The friend who gave me the horn rides motorcycles: her wife suggested a "cow's-tail," which I had never heard of before but which, she explained, is a colourful leather braid, about two or three feet long, that clips to your handlebars with a quick release. If people get too close, you yank the braid free and can whack their windows with it. "Wakes up the texters," she said. "Maaaaaaaaay not be entirely legal though."

So I mentioned my occasional fantasy, of a three-foot-long horizontal stick attached to my back rack, with a spike in the end of it, so people passing too close would key themselves in the process. (Think about it: I'd have damaged their cars, yes: but only because they had, demonstrably, been breaking the law. Yeah, I bet I'd still get sued. Interesting legal conundrum though.) 
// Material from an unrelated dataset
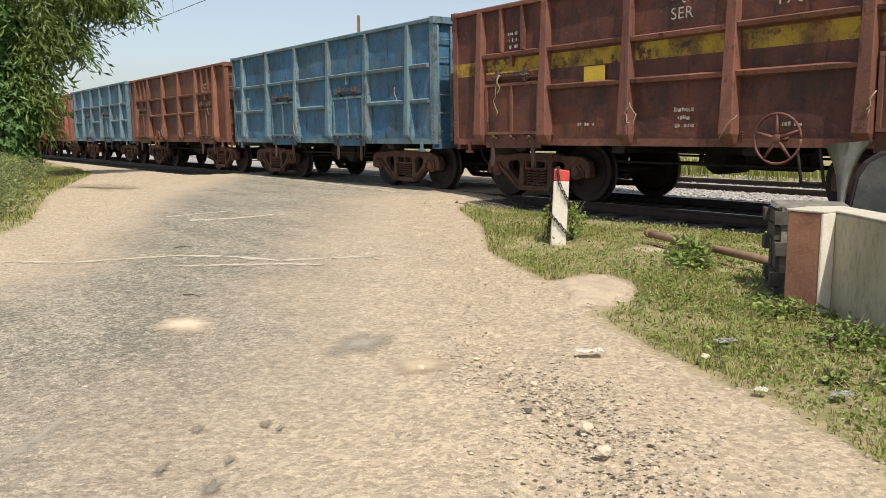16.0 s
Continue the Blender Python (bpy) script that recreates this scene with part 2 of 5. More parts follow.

Naturally, #ottbike rose to the occasion:
Sure, a flag might be less aggressive, but we're in Spike Bike mode here. (I have also considered the much less confrontational route of marking where a metre from my bike is, on my GoPro, then filming a commute and counting how many people pass inside that distance. Not that I expect any major action from it - like tickets or anything..)

To be a bit more serious, I've found it kind of amazing how many questions I've seen online about whether or not it's legal to put an air horn on a bike. (Hint: if you can buy one at MEC, they're not illegal.) Really, in the Ontario HTA, there aren't many restrictions on what you can attach to a bike: there are more rules about what you must attach: a silly bell, front and rear lights, those "strips of reflective material" that no one but no one actually has on their front and back forks. But the idea that an air horn - essentially, just a noise maker like a bell, but at a volume that will penetrate to the interior of a car and be salient to a driver in the way that a bell, or your shouts, won't be - would be illegal for some reason just speaks to how submissive people think cyclists should be. Don't take up space, don't block traffic, don't make anyone slow down. . . and for heaven's sake don't be as loud as a car.

Tough. Got an air horn: not afraid to use it. Just be glad it's not a flamethrower.